* _Task description_: From the entries below, copy every line holding the word "part".

--- begin Stored records ---

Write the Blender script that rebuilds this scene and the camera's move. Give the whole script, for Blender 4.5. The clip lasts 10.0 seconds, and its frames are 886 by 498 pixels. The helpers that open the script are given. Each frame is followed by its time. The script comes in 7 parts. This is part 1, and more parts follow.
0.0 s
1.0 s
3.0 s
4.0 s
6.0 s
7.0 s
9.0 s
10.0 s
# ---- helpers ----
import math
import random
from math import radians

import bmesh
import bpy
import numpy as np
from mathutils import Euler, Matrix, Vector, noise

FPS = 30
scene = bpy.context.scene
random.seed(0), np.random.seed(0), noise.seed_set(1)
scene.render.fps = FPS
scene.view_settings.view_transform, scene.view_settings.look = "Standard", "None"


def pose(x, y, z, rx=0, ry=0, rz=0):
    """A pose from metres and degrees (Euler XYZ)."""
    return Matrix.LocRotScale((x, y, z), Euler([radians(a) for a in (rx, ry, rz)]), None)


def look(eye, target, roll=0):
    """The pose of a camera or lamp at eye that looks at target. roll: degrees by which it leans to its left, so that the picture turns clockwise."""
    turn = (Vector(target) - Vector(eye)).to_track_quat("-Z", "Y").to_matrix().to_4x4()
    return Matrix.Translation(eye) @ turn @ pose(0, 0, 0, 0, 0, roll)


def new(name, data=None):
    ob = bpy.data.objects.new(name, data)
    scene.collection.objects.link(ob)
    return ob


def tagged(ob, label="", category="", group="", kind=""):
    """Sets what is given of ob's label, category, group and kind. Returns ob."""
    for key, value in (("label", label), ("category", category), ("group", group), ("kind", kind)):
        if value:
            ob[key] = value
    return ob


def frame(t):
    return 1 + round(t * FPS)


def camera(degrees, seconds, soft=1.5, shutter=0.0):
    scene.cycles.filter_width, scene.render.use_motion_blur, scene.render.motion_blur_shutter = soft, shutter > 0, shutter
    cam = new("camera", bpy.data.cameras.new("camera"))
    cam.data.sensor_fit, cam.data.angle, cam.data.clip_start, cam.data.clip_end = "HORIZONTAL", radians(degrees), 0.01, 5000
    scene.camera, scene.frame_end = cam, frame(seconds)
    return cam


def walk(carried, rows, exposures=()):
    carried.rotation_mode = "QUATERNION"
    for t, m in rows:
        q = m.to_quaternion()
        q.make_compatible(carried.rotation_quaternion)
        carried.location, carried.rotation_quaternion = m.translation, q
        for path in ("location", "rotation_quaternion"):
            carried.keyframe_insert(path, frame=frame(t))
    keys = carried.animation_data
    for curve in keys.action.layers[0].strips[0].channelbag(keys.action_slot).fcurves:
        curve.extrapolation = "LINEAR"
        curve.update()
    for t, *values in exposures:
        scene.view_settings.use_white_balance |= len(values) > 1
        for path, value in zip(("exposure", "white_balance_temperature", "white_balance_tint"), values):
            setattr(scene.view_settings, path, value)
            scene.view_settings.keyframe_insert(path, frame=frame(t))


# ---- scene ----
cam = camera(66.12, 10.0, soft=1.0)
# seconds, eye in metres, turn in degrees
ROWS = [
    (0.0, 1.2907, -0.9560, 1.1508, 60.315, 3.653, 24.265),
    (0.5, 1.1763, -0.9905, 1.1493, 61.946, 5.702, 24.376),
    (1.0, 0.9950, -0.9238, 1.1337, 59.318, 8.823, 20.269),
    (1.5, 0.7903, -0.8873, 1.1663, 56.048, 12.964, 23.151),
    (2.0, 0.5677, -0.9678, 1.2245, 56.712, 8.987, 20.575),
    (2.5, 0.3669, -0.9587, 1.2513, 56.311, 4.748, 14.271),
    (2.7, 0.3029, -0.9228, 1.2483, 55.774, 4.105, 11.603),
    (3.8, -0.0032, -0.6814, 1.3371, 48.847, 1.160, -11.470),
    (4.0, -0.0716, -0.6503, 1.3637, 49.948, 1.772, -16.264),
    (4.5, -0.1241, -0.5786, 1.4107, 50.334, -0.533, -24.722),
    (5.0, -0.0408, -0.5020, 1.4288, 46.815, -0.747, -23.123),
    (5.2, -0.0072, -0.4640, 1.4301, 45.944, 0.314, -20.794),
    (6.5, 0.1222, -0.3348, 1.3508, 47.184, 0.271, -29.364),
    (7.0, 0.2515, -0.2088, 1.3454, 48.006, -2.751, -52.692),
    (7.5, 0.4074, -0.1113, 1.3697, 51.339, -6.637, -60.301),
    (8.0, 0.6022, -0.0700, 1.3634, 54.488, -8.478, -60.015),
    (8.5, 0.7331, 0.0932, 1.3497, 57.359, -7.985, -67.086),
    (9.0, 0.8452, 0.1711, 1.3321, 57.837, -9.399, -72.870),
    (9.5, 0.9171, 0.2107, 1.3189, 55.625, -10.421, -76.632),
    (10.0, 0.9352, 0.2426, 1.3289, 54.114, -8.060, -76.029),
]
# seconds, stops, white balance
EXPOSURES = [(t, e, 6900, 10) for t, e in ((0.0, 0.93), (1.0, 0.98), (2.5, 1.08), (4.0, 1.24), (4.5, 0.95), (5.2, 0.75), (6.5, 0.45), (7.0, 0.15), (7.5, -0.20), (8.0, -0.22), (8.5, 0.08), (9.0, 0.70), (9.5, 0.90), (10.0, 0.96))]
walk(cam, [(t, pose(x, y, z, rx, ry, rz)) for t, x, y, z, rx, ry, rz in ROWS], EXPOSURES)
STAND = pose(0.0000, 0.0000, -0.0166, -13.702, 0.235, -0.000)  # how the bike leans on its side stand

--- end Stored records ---
--- begin Stored records ---

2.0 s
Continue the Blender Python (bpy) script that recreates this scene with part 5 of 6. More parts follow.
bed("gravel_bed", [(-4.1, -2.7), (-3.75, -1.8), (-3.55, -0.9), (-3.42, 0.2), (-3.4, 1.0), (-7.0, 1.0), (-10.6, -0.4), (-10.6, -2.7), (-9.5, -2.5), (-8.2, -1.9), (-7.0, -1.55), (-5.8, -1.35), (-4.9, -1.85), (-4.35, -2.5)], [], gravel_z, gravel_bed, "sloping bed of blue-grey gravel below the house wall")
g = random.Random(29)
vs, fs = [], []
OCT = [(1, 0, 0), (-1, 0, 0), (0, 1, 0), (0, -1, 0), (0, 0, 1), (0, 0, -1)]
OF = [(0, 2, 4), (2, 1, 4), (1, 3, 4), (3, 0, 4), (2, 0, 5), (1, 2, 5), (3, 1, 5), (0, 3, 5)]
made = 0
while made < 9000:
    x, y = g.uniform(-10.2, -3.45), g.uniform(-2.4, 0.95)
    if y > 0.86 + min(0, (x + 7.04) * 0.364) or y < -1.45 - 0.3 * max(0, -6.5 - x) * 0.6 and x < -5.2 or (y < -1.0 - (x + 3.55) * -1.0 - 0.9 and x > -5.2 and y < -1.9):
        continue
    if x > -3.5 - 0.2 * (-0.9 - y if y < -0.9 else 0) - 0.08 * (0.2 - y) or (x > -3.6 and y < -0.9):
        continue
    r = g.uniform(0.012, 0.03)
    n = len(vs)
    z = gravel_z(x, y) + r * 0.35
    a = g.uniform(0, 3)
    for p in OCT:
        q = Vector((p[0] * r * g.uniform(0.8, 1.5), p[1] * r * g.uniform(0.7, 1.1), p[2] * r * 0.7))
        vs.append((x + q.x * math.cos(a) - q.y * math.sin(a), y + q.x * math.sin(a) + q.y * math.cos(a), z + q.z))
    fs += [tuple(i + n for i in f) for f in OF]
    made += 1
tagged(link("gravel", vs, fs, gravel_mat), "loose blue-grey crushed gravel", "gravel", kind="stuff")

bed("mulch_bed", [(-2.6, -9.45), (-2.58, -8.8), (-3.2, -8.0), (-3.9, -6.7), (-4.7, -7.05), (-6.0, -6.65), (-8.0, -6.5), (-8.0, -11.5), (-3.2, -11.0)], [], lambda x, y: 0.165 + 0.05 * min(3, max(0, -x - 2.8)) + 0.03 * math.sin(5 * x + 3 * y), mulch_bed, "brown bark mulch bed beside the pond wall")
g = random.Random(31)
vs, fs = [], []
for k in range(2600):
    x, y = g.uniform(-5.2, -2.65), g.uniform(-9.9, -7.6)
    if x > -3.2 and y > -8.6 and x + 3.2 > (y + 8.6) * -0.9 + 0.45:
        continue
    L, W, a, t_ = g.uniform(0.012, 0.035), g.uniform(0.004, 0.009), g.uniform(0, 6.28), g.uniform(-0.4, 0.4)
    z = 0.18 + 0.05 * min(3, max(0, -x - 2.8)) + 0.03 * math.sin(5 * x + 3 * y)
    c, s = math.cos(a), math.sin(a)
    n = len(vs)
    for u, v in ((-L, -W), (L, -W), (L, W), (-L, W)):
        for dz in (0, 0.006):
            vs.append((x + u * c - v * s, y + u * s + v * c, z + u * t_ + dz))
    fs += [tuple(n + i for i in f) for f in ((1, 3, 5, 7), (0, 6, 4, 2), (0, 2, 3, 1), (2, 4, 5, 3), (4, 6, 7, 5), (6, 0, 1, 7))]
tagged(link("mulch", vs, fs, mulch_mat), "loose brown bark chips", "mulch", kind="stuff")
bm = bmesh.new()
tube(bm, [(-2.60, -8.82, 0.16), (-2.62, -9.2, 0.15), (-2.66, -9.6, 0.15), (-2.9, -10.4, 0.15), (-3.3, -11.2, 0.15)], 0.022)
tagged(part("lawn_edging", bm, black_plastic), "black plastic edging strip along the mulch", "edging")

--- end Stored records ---
--- begin Stored records ---

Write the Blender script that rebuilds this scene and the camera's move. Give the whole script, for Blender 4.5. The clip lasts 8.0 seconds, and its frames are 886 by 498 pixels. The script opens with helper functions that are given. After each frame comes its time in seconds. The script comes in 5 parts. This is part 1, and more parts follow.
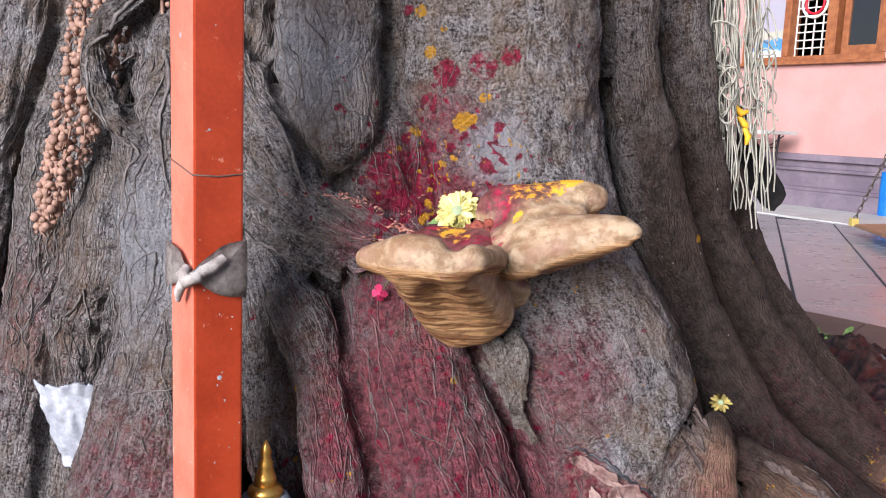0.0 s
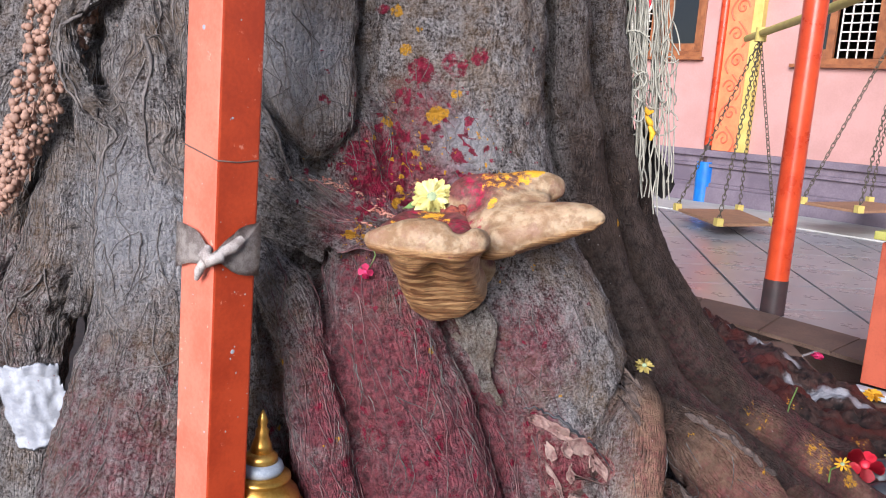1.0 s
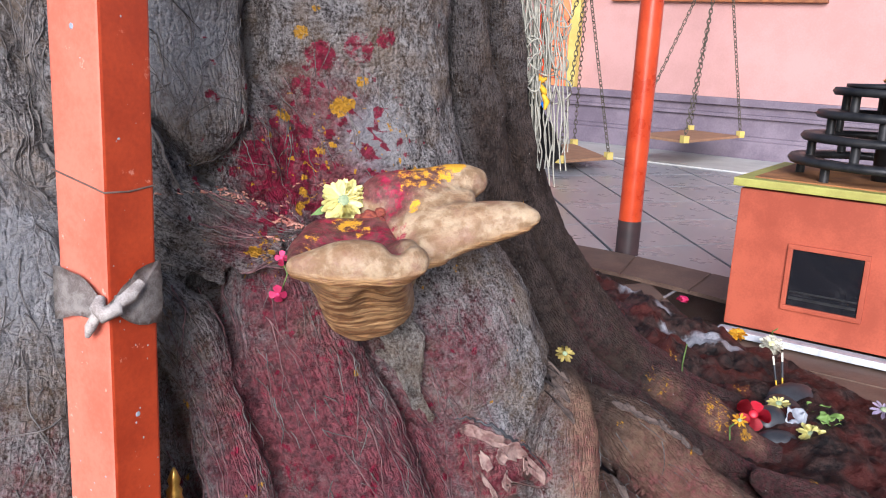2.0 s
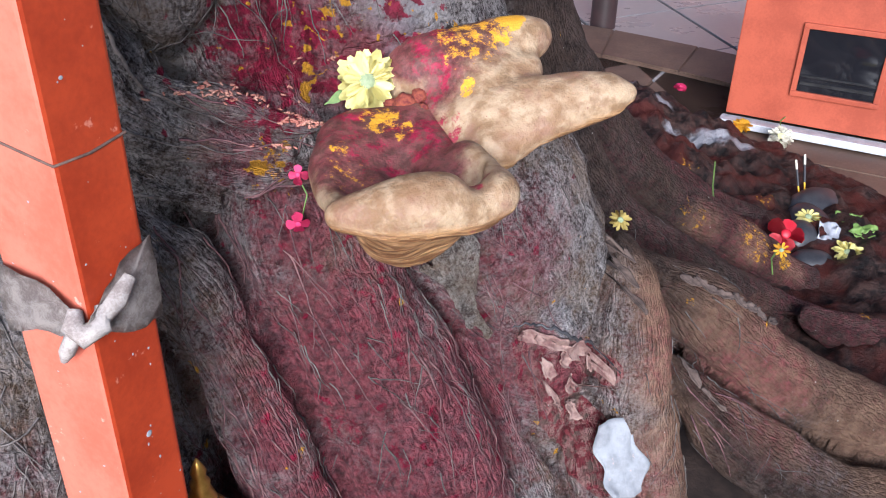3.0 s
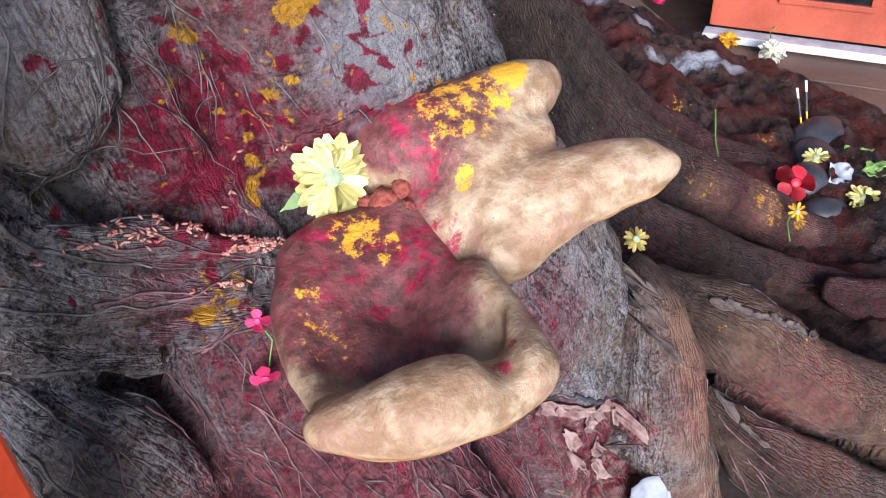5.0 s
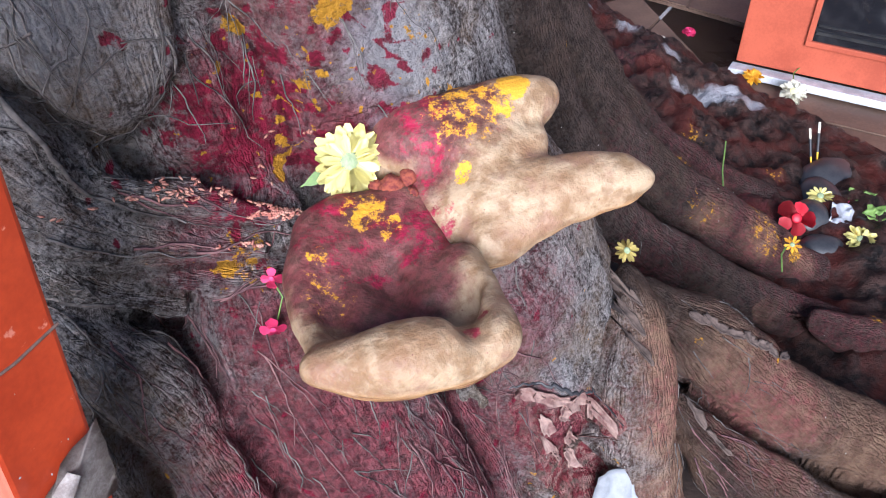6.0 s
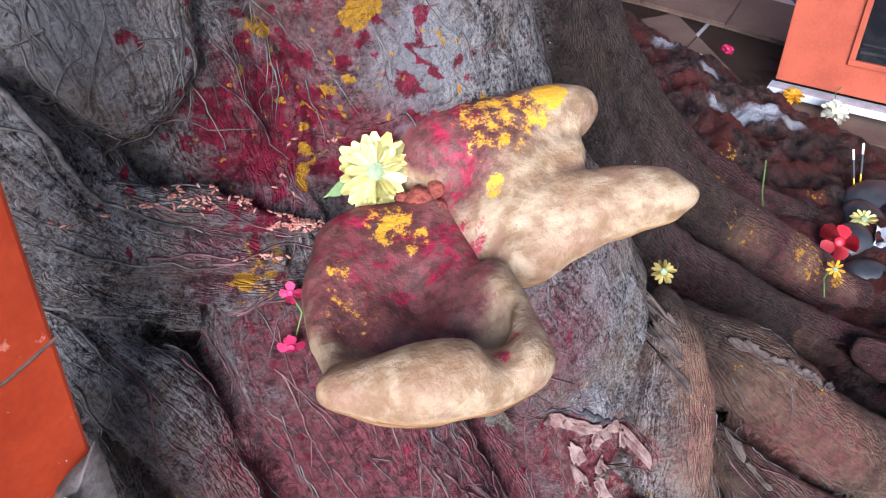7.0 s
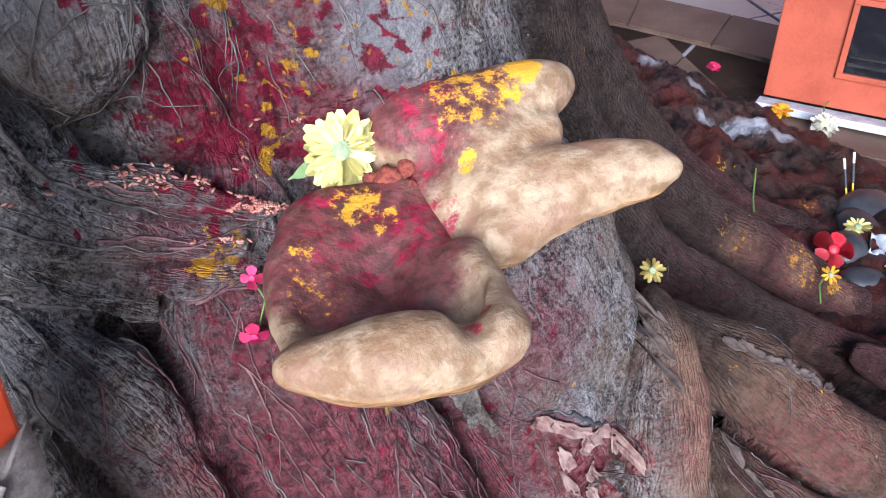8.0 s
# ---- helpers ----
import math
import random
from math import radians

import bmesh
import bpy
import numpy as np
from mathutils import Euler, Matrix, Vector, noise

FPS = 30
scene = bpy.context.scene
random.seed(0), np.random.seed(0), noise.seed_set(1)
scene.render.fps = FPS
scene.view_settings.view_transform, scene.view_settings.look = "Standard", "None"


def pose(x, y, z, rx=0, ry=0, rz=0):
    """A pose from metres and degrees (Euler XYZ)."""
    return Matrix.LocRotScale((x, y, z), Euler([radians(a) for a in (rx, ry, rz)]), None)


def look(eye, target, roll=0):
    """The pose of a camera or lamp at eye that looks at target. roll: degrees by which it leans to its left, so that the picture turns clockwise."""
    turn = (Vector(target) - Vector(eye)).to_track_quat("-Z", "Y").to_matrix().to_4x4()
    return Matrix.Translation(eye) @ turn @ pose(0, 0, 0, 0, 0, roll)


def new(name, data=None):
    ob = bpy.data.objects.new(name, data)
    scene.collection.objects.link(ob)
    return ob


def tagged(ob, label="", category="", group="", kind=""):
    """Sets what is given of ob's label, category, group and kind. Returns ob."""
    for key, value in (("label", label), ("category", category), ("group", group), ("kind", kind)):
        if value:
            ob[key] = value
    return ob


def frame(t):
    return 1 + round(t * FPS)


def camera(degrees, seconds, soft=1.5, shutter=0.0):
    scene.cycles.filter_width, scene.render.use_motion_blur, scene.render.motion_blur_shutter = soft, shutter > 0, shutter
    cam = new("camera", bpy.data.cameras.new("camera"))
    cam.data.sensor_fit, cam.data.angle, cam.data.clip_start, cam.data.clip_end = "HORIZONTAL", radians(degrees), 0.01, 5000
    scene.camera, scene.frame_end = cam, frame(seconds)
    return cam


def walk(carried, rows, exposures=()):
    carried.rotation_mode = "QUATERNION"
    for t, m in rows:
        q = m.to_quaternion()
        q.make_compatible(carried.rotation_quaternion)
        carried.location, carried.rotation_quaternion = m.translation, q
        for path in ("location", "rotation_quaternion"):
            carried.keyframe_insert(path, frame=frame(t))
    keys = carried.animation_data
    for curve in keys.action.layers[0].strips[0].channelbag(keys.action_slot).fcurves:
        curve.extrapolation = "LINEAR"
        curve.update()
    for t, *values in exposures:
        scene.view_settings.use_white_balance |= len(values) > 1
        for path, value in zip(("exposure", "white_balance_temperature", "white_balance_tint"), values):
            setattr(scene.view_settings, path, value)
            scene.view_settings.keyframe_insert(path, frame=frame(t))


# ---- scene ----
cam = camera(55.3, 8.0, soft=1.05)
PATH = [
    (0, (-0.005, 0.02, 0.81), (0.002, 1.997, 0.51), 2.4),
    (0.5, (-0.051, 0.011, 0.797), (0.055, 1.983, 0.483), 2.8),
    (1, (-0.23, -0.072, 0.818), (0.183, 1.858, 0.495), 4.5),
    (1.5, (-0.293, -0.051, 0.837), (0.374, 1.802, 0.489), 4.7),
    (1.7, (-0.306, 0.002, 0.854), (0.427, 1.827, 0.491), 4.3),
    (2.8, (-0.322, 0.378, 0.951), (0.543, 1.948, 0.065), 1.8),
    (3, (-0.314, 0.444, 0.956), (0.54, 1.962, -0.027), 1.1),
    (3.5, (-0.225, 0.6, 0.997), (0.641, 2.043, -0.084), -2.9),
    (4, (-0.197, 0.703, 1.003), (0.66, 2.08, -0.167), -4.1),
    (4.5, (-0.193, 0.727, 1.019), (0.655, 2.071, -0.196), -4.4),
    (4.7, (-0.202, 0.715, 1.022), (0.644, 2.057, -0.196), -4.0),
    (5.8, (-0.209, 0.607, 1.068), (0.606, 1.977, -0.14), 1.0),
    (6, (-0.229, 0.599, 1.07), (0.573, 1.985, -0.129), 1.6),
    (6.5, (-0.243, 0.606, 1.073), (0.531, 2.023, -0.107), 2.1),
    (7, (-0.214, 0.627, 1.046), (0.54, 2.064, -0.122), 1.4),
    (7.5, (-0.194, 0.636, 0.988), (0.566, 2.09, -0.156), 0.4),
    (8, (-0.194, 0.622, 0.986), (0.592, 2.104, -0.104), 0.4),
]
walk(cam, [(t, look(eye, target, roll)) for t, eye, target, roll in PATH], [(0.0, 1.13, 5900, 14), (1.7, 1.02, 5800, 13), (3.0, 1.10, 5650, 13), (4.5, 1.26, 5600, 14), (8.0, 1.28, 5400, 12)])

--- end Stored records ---

* _Solution for this problem_:
Write the Blender script that rebuilds this scene and the camera's move. Give the whole script, for Blender 4.5. The clip lasts 10.0 seconds, and its frames are 886 by 498 pixels. The helpers that open the script are given. Each frame is followed by its time. The script comes in 7 parts. This is part 1, and more parts follow.
Continue the Blender Python (bpy) script that recreates this scene with part 5 of 6. More parts follow.
tagged(part("lawn_edging", bm, black_plastic), "black plastic edging strip along the mulch", "edging")
Write the Blender script that rebuilds this scene and the camera's move. Give the whole script, for Blender 4.5. The clip lasts 8.0 seconds, and its frames are 886 by 498 pixels. The script opens with helper functions that are given. After each frame comes its time in seconds. The script comes in 5 parts. This is part 1, and more parts follow.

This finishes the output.